EXERCISE PROMPT => Everything from the first line down to the line containing "None, 2, 0.15)" is to be retyped exactly, both ends included, with pictures left out.

SUPPLIED DATA =>
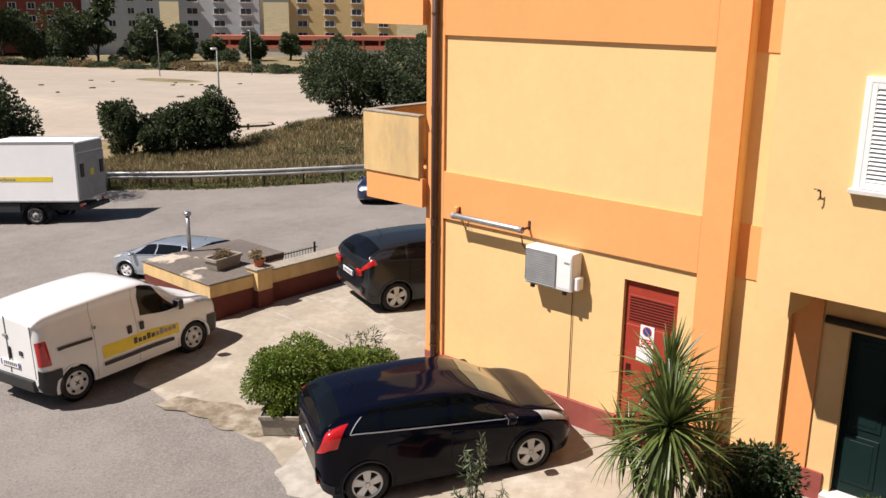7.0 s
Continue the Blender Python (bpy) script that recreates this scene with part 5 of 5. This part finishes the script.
for k in range(46):
    a = np.random.default_rng(400 + k)
    x, y = far_edge(k / 45.01, 1.5 + a.normal(0, 1.2))
    thicket((x, y), (3.4, 2.4, 0.5 + 0.5 * a.uniform()), "scrubby far hedge past the gravel lot", 800, 400 + k, 0.42, 6, LEAFFAR if a.uniform() < 0.55 else LEAFTREE)
for k in range(26):
    a = np.random.default_rng(450 + k)
    x, y = far_edge(a.uniform(0.1, 0.999), a.uniform(8, 36))
    r = a.uniform(0.9, 2.6)
    thicket((x, y), (r, r, r * a.uniform(0.6, 1.0)), "dark green shrub on the far grass", 1100, 450 + k, 0.5, 6)
for k, (x, y, h) in enumerate(((66, 206, 12), (70, 210, 14), (77, 206, 13), (84, 203, 17), (89, 201, 15), (94, 199, 13), (103, 195, 14), (109, 192, 11), (60, 214, 11), (118, 192, 7), (124, 184, 8), (131, 180, 6), (139, 172, 8), (150, 165, 7), (146, 150, 8))):
    if k % 3 != 2:
        thicket((x, y), (h * 0.40, h * 0.40, h * 0.42), "tall dark bushy tree near the apartment blocks", 3600, 500 + k, 0.8, 10)
    else:
        tree((x, y), h, 4, "dark leafy tree near the apartment blocks", LEAFFAR, 4200, 0.9, 0.55, 500 + k, 10, h * 0.36, 0.28, 0.12)


# ---- far buildings ----
# On the red block, brick red stands for its shaded front, salmon for its sunlit end.
BRICKRED = mat("brick_red_facade", (0.30, 0.075, 0.05), (0.25, 0.062, 0.042), 0.8, 0.9, big=0.1)
SALMON = mat("salmon_facade", (0.62, 0.20, 0.13), (0.55, 0.18, 0.115), 0.8, 0.9, big=0.08)
PALEBLUE = mat("pale_blue_grey_facade", (0.55, 0.58, 0.60), (0.50, 0.53, 0.55), 0.8, 0.9, big=0.08)
SANDY = mat("sandy_yellow_facade", (0.66, 0.50, 0.24), (0.60, 0.45, 0.21), 0.8, 0.9, big=0.08)
FARGLASS = mat("far_window_glass", (0.03, 0.035, 0.045), None, 2, 0.15)


def block(x, y, w, d, h, deg, wall, label, cols, rows, lit_wall=None, skip=1, half=0.95):
    """An apartment block; its front looks to its own -y. Windows are set in with sills."""
    z = terrain(x, y) - 0.5
    b = thing("apartment_block", pose(x, y, z, 0, 0, deg), label, "building")
    part("wall", box(0, w, 0, d, 0, h), wall, b)
    part("roof", box(-0.3, w + 0.3, -0.3, d + 0.3, h, h + 0.5), PLANTERCONC, b)
    # A thin sheet in a lighter colour makes the left end look sunlit.
    if lit_wall:
        part("wall", box(-0.15, 0.05, -0.01, d, 0, h), lit_wall, b)
    for r in range(rows):
        for c in range(cols):
            cx, cz = w * (c + 0.5) / cols, 3.0 * (r + skip) + 1.2
            win = part("window", box(cx - half, cx + half, -0.06, 0.1, cz, cz + 1.6), WHITE, b)
            part("pane", box(cx - half + 0.2, cx - 0.06, -0.10, 0.0, cz + 0.12, cz + 1.48), FARGLASS, win)
            part("pane", box(cx + 0.06, cx + half - 0.2, -0.10, 0.0, cz + 0.12, cz + 1.48), FARGLASS, win)
            part("sill", box(cx - half - 0.15, cx + half + 0.15, -0.3, 0.05, cz - 0.12, cz), MARBLE, win)
    return b


block(66, 242, 46, 14, 26, -16, BRICKRED, "red apartment block, shaded front coloured brick red, sunlit end salmon", 11, 7, SALMON)
block(106, 228, 18, 14, 24, -30, PALEBLUE, "pale grey apartment block", 4, 7)
block(127, 219, 20, 12, 24, -42, PALEBLUE, "pale blue-grey apartment block with white windows", 3, 7, None, 1, 1.5)
block(150, 204, 28, 12, 24, -44, SANDY, "sandy yellow apartment block with white windows", 4, 7, None, 1, 1.4)
pc = thing("arcade", pose(126, 204, terrain(126, 204) - 0.3, 0, 0, -43), "long low salmon arcade below the apartment blocks", "building")
part("back_wall", box(0, 74, 3.0, 3.4, 0, 5.2), BRICKRED, pc)
part("plinth_wall", box(0, 74, 0.0, 0.4, 0, 2.1), MARBLE, pc, "pale base wall")
part("parapet", box(0, 74, -0.1, 0.5, 2.1, 3.0), SALMON, pc)
part("fascia", box(0, 74, -0.2, 3.4, 4.3, 5.3), SALMON, pc)
for k in range(19):
    part("column", box(4.05 * k, 4.05 * k + 0.5, 0.0, 0.5, 3.0, 4.3), SALMON, pc)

RESPONSE =>
7.0 s
Continue the Blender Python (bpy) script that recreates this scene with part 5 of 5. This part finishes the script.
for k in range(46):
    a = np.random.default_rng(400 + k)
    x, y = far_edge(k / 45.01, 1.5 + a.normal(0, 1.2))
    thicket((x, y), (3.4, 2.4, 0.5 + 0.5 * a.uniform()), "scrubby far hedge past the gravel lot", 800, 400 + k, 0.42, 6, LEAFFAR if a.uniform() < 0.55 else LEAFTREE)
for k in range(26):
    a = np.random.default_rng(450 + k)
    x, y = far_edge(a.uniform(0.1, 0.999), a.uniform(8, 36))
    r = a.uniform(0.9, 2.6)
    thicket((x, y), (r, r, r * a.uniform(0.6, 1.0)), "dark green shrub on the far grass", 1100, 450 + k, 0.5, 6)
for k, (x, y, h) in enumerate(((66, 206, 12), (70, 210, 14), (77, 206, 13), (84, 203, 17), (89, 201, 15), (94, 199, 13), (103, 195, 14), (109, 192, 11), (60, 214, 11), (118, 192, 7), (124, 184, 8), (131, 180, 6), (139, 172, 8), (150, 165, 7), (146, 150, 8))):
    if k % 3 != 2:
        thicket((x, y), (h * 0.40, h * 0.40, h * 0.42), "tall dark bushy tree near the apartment blocks", 3600, 500 + k, 0.8, 10)
    else:
        tree((x, y), h, 4, "dark leafy tree near the apartment blocks", LEAFFAR, 4200, 0.9, 0.55, 500 + k, 10, h * 0.36, 0.28, 0.12)


# ---- far buildings ----
# On the red block, brick red stands for its shaded front, salmon for its sunlit end.
BRICKRED = mat("brick_red_facade", (0.30, 0.075, 0.05), (0.25, 0.062, 0.042), 0.8, 0.9, big=0.1)
SALMON = mat("salmon_facade", (0.62, 0.20, 0.13), (0.55, 0.18, 0.115), 0.8, 0.9, big=0.08)
PALEBLUE = mat("pale_blue_grey_facade", (0.55, 0.58, 0.60), (0.50, 0.53, 0.55), 0.8, 0.9, big=0.08)
SANDY = mat("sandy_yellow_facade", (0.66, 0.50, 0.24), (0.60, 0.45, 0.21), 0.8, 0.9, big=0.08)
FARGLASS = mat("far_window_glass", (0.03, 0.035, 0.045), None, 2, 0.15)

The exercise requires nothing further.